My program is as follows:
#!/usr/bin/perl
use strict;
my $str = <STDIN>;
my $len=length($str);
my $ch;
my $i;
for($i=0;$i<=length($str);$i++)
{
$ch = substr($str,$i,1);
print "$ch";
if($ch =~ 's/([.?!]\s*[a-z])/uc($1)/ge')
{
$i=$i+1;
$ch = substr($str, $i,1);
my $ch = uc($ch);
print "$ch";
}
#elsif($ch eq "?")
#{
# $i=$i+1;
# $ch = substr($str, $i,1);
# my $ch = uc($ch);
# print "$ch";
#}
#elsif($ch eq "!")
#{
# $i=$i+1;
# $ch = substr($str, $i,1);
# my $ch = uc($ch);
# print"$ch";
#}
#elsif($ch eq " ")
#{
# $i=$i+1;
# $ch = substr($str, $i,1);
# my $ch = uc($ch);
# print"$ch";
#}
#else
#{
#print "";
#}
}
print "\n";
Upvotes: 1
Views: 1482
Reputation: 91430
If you have unicode string, you could use:
$str =~ s/(\pP|^)(\s*\pL)/$1\U$2/g;
Upvotes: 0
Reputation: 2736
can any body tell me the regex in perl for getting the ucfirst letter of the word comming after a dot,question or exclamation sign...
My program reads string character by character.
Requirement :
input string : "abcd[.?!]\s*abcd"
output: "Abcd[.?!]\s*Abcd"
Your output does not match your explanation. In the input, the initial "a" does not follow a period, question mark, or exclamation mark, but was changed to upper case.
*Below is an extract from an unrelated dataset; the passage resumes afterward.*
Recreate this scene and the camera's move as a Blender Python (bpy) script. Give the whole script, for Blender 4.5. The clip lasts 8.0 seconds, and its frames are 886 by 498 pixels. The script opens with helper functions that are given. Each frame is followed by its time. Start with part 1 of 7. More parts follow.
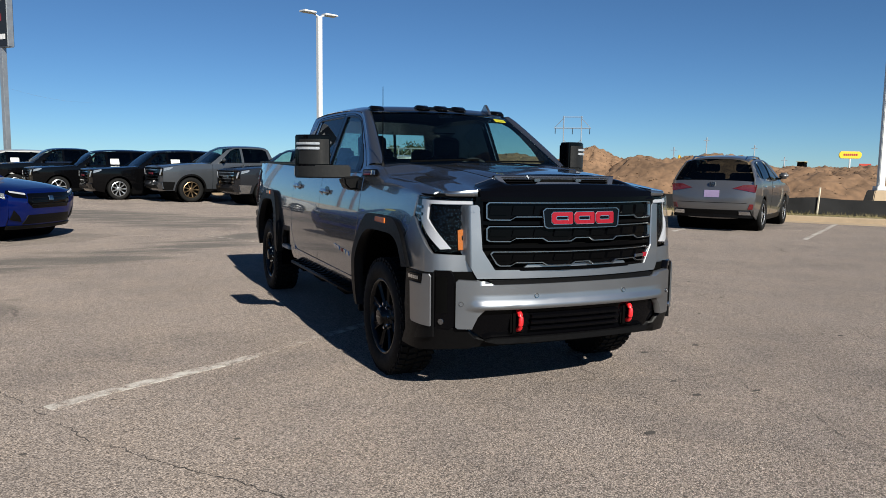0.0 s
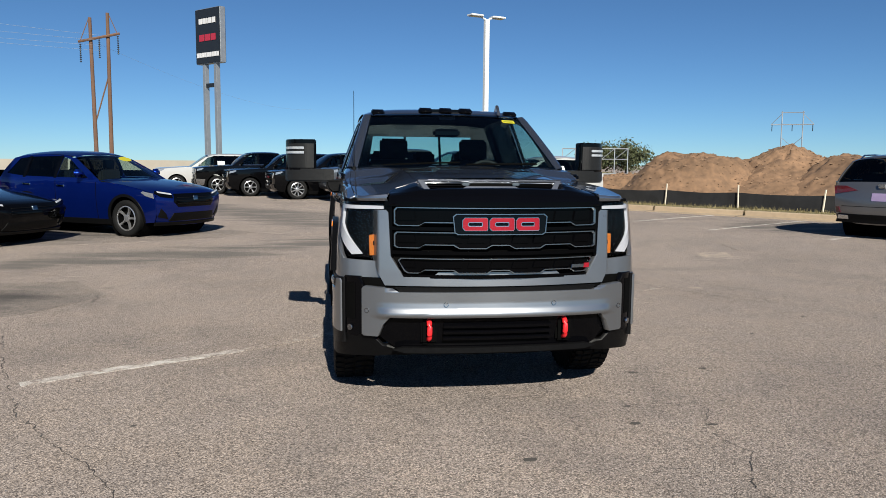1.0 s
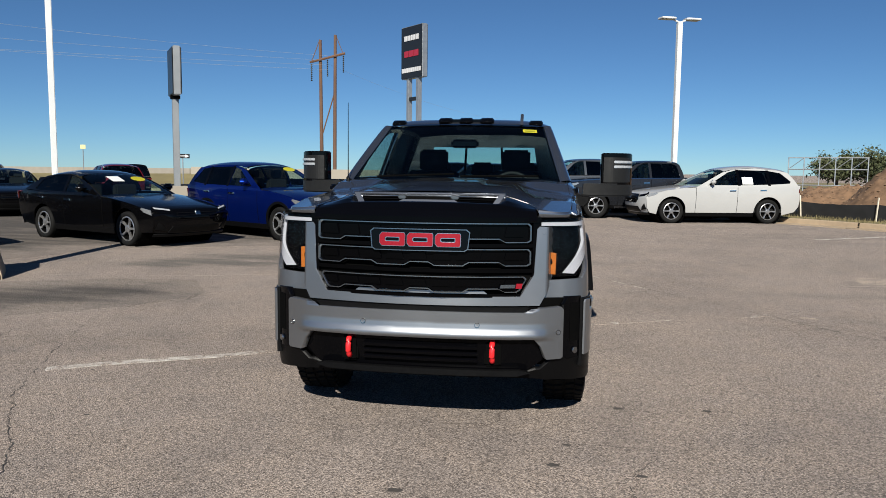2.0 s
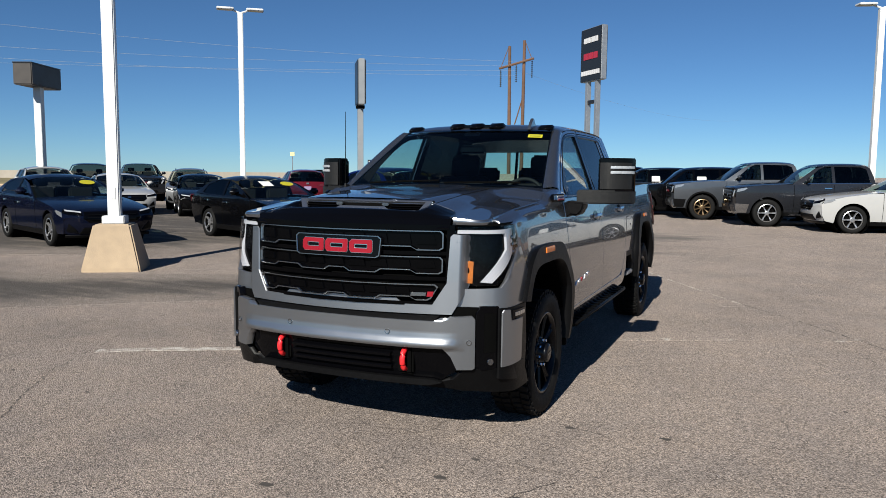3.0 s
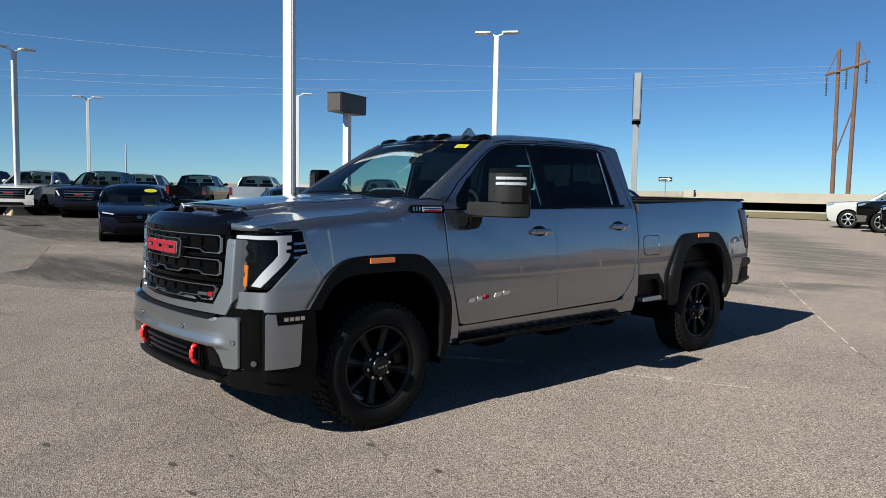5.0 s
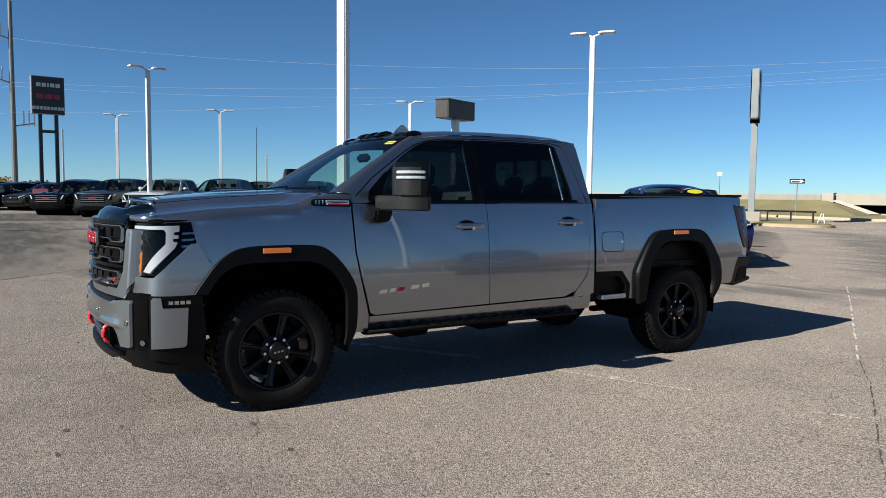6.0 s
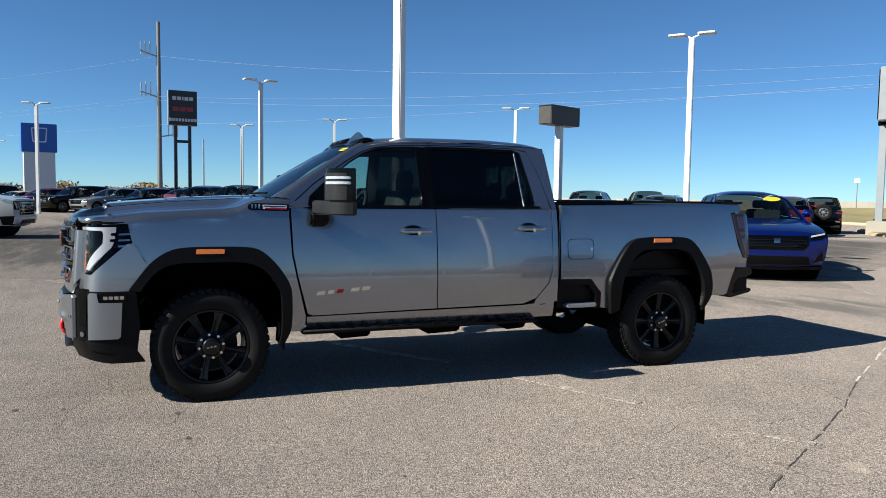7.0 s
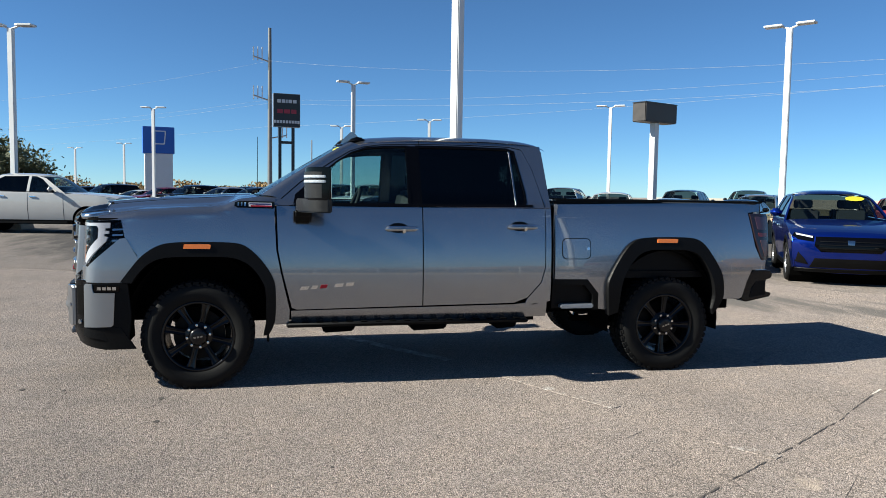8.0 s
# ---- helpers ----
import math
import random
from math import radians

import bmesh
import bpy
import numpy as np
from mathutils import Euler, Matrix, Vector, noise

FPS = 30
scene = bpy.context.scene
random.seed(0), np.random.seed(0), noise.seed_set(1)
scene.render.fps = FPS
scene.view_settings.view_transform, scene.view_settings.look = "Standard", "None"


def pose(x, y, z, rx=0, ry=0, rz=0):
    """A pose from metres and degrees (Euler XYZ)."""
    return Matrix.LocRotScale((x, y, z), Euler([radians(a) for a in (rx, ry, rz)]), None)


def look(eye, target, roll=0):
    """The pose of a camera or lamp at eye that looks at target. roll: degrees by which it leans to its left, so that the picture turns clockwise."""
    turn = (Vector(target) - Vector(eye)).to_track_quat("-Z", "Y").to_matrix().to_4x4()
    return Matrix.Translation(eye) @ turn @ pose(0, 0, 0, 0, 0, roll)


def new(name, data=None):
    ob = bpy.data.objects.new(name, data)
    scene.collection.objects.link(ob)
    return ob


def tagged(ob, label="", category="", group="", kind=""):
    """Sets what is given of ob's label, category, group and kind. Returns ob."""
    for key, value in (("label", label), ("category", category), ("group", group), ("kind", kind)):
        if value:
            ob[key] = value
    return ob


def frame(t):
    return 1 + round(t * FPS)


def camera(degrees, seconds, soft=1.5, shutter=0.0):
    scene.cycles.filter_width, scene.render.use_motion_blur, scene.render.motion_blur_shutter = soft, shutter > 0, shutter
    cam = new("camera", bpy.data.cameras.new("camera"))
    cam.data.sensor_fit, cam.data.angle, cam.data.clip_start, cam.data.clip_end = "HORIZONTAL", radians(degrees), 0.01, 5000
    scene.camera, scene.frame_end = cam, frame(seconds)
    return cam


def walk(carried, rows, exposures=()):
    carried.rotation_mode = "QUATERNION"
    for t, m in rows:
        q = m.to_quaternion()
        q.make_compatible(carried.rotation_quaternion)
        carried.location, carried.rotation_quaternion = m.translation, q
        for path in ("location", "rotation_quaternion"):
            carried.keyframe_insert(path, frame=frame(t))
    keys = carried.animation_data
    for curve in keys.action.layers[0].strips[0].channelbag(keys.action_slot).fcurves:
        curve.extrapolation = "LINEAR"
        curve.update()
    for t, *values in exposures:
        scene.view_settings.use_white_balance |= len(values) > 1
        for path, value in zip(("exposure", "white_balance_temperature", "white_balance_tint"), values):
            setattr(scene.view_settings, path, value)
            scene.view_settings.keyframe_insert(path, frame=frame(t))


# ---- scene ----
cam = camera(61.0, 8.0, soft=0.55)
PATH = [
    (0, (-2.839, -5.143, 1.528), (-2.018, -3.333, 1.307), 0.8),
    (0.5, (-1.959, -5.433, 1.551), (-1.391, -3.528, 1.325), 0.7),
    (1, (-1.038, -5.55, 1.567), (-0.739, -3.586, 1.342), 0.5),
    (2.5, (1.606, -5.171, 1.617), (1.044, -3.261, 1.426), 0.7),
    (3, (2.382, -4.907, 1.63), (1.58, -3.086, 1.431), 0.5),
    (3.5, (3.103, -4.503, 1.63), (2.087, -2.792, 1.429), 0.4),
    (4, (3.828, -4.072, 1.624), (2.619, -2.49, 1.435), 0.4),
    (4.2, (4.068, -3.867, 1.639), (2.793, -2.338, 1.455), 1.0),
    (5.3, (5.317, -2.597, 1.597), (3.75, -1.365, 1.44), 0.7),
    (5.5, (5.55, -2.353, 1.578), (3.939, -1.179, 1.424), 0.6),
    (6, (6.074, -1.686, 1.554), (4.362, -0.663, 1.401), 0.6),
    (6.5, (6.492, -1.011, 1.556), (4.696, -0.144, 1.408), 0.6),
    (7, (6.794, -0.394, 1.561), (4.933, 0.324, 1.422), 0.8),
    (7.5, (6.964, 0.137, 1.57), (5.053, 0.711, 1.43), 0.9),
    (8, (7.133, 0.561, 1.568), (5.189, 1.006, 1.423), 0.9),
]
walk(cam, [(t, look(eye, target, roll)) for t, eye, target, roll in PATH], [(0.0, 0.66, 6350, 7), (1.0, 0.70, 6350, 7), (2.5, 0.49, 6300, 8), (3.5, 0.78, 6250, 7), (4.2, 0.77, 6250, 6), (5.5, 0.93, 6250, 4), (6.0, 0.99, 6250, 4), (7.0, 1.24, 6250, 4), (8.0, 1.36, 6250, 4)])

# ---------------------------------------------------------------- light
SUN_DIR = Vector((0.05, -1.0, 0.645)).normalized()          # towards the sun
world = bpy.data.worlds.new("sky")
scene.world = world
world.use_nodes = True
wn = world.node_tree
sky = wn.nodes.new("ShaderNodeTexSky")
sky.sky_type = "NISHITA"
sky.sun_disc = False
sky.sun_elevation = math.asin(SUN_DIR.z)
sky.sun_rotation = math.pi
sky.altitude = 1500
sky.air_density = 0.75
sky.dust_density = 0.0
sky.ozone_density = 4.0
tint = wn.nodes.new("ShaderNodeVectorMath")
tint.operation = "MULTIPLY"
tint.inputs[1].default_value = (0.66, 0.86, 0.98)
wn.links.new(sky.outputs[0], tint.inputs[0])
wn.links.new(tint.outputs[0], wn.nodes["Background"].inputs[0])
wn.nodes["Background"].inputs[1].default_value = 0.050
sun_data = bpy.data.lights.new("sun", "SUN")
sun_data.energy = 5.0
sun_data.angle = radians(0.53)
sun_data.color = (1.0, 0.93, 0.82)
sun = new("sun", sun_data)
sun.matrix_world = look(SUN_DIR * 60, (0, 0, 0))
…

You can and should do this sort of processing with a single substitution. To do exactly as you said:
s/[.?!]\K[[:lower:]]/uc($&)/ge
The \K
discards the character matched by [.?!], leaving only the lower-case letter in the matched string. $&
is the matched string. The e
flag says to evaluate uc($&)
.
If you also want to make an initial letter uppercase:
s/(?:^|[.?!])\K[[:lower:]]/uc($&)/ge
Upvotes: 0
Reputation: 385897
Normally,
$s =~ s/(?<=[.?!]|^)\s*[a-z]/\U$1/g;
$s =~ s/(?<![^.?!])\s*[a-z]/\U$1/g;
$s =~ s/(?:^|[.?!])\s*\K[a-z]/\U$1/g;
But if you only read one character at a time,
my $after_punc = 1;
while (my $ch = ...) {
if ($ch =~ /^[.?!]\z/) {
$after_punc = 1;
}
elsif ($ch =~ /^[a-z]\z/) {
$ch = uc($ch) if $after_punc;
$after_punc = 0;
}
elsif ($ch =~ /^\s\z/) {
# Ignore whitespace.
}
else {
$after_punc = 0;
}
...
}
Upvotes: 0
Reputation: 189477
Looping over the string, and then looping over the match, is completely redundant. Your entire program can be replaced with this:
perl -pe 's/(^|[.?!]\s*)([a-z])/$1\U\2/g' inputfile >outputfile
I added beginning of line to the first parenthesized expression, although your explanation doesn't include that (but your example does).
Upvotes: 1